Instruction:
Could the lines from the start of the data through the line with "self.v, self.f = [], []" be set down exactly, with no pictures among them?
----- Data extract -----
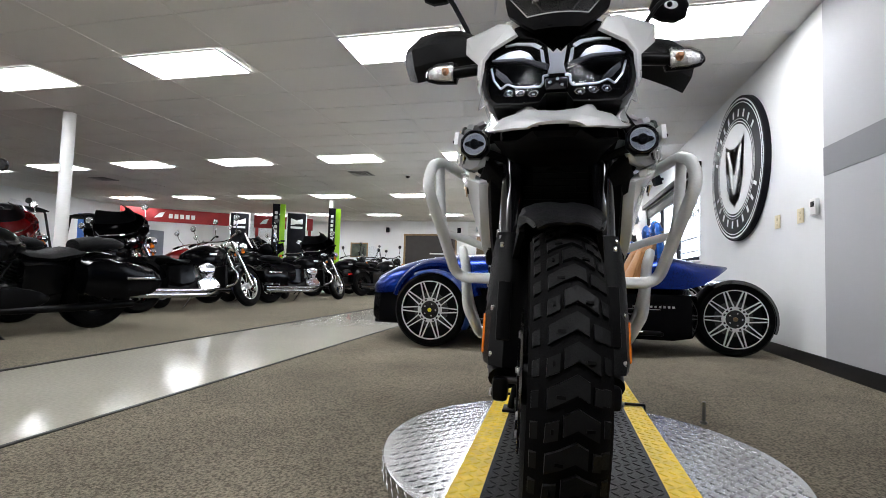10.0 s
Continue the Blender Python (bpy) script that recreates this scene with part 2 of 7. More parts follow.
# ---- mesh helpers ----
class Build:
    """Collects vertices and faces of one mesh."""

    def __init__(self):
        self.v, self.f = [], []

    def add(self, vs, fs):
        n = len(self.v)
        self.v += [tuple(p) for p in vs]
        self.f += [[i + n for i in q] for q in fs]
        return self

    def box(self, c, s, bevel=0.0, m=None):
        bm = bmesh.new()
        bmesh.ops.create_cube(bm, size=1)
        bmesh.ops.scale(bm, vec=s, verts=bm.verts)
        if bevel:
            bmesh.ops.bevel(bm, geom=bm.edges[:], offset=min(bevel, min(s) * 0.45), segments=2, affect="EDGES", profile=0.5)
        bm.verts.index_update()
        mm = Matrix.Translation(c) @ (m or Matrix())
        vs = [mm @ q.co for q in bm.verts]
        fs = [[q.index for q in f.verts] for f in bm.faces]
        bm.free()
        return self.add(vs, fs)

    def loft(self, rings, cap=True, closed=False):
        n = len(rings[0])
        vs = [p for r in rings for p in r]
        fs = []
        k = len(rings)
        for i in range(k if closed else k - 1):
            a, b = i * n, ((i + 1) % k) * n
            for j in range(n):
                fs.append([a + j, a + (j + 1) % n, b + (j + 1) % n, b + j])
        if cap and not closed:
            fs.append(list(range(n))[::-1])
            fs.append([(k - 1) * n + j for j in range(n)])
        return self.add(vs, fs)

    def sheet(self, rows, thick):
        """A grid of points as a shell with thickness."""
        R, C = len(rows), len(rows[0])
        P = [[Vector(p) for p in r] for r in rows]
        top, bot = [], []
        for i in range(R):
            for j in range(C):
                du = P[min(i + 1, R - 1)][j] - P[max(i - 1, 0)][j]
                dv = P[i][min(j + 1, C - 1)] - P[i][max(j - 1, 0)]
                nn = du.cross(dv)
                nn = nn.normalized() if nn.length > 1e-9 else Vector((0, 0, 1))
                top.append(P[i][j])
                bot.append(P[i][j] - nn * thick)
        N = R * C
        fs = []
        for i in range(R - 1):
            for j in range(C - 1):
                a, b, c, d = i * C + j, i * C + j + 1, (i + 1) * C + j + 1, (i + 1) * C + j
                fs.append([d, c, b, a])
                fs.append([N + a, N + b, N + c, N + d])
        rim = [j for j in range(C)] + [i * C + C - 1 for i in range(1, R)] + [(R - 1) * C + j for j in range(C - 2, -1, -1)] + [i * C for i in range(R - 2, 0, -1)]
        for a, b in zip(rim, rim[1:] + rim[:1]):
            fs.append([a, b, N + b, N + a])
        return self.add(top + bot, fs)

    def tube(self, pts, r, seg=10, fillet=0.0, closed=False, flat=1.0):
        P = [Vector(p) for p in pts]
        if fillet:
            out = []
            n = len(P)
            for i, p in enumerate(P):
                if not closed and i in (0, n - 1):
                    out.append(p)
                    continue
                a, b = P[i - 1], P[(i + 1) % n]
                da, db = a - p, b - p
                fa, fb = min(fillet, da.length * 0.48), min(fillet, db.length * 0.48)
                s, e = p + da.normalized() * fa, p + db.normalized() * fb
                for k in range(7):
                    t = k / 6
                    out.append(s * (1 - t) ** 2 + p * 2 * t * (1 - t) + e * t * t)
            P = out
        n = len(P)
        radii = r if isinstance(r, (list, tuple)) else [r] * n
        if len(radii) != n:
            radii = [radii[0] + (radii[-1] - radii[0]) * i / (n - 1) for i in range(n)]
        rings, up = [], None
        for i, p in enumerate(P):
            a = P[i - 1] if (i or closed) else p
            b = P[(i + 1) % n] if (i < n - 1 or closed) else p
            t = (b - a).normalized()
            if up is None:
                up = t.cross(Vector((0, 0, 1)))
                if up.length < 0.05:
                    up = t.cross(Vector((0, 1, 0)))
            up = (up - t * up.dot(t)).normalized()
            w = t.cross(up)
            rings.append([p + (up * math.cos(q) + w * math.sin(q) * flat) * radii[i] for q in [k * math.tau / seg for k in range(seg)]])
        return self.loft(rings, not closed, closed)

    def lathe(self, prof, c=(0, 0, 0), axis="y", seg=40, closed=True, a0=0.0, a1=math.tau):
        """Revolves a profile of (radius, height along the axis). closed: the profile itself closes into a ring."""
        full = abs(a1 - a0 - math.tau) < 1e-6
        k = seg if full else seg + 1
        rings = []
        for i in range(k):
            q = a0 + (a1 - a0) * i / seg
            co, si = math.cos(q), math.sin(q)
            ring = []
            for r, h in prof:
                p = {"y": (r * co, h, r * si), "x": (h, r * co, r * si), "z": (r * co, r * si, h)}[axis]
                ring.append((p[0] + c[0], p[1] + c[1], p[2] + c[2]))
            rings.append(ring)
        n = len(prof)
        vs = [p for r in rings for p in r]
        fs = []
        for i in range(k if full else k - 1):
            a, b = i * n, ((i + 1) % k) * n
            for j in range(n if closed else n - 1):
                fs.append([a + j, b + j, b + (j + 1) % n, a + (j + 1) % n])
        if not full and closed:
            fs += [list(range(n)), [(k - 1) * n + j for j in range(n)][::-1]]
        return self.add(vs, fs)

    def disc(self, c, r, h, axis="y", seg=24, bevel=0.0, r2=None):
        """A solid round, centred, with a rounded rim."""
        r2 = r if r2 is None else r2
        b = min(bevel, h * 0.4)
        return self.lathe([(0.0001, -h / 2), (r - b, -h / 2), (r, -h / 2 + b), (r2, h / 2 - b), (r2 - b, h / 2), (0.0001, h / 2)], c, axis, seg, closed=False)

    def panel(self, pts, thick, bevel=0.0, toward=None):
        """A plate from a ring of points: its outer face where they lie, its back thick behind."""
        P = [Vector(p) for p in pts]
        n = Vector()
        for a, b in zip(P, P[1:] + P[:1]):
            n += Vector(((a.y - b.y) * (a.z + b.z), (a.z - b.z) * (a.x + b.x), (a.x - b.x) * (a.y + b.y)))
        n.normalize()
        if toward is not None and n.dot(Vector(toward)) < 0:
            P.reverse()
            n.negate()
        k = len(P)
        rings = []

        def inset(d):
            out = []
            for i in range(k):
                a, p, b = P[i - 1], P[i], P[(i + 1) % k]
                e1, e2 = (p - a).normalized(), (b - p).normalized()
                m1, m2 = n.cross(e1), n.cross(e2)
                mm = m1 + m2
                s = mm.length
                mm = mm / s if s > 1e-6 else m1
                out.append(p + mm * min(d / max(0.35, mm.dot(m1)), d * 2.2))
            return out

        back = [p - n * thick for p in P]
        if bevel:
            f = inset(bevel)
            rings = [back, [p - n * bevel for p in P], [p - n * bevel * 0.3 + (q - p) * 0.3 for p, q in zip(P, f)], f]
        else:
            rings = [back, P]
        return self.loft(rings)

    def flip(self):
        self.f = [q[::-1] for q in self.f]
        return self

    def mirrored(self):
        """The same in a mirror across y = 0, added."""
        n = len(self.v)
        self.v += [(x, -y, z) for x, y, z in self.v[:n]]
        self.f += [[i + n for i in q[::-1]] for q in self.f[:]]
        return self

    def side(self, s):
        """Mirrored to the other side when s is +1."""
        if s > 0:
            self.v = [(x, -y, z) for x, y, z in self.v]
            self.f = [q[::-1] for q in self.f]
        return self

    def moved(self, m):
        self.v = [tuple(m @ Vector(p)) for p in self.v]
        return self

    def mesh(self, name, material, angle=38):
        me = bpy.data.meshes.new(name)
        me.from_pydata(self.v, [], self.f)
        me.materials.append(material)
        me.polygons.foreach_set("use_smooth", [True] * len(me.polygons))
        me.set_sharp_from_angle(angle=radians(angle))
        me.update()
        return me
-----
Result of the task:
10.0 s
Continue the Blender Python (bpy) script that recreates this scene with part 2 of 7. More parts follow.
# ---- mesh helpers ----
class Build:
    """Collects vertices and faces of one mesh."""

    def __init__(self):
        self.v, self.f = [], []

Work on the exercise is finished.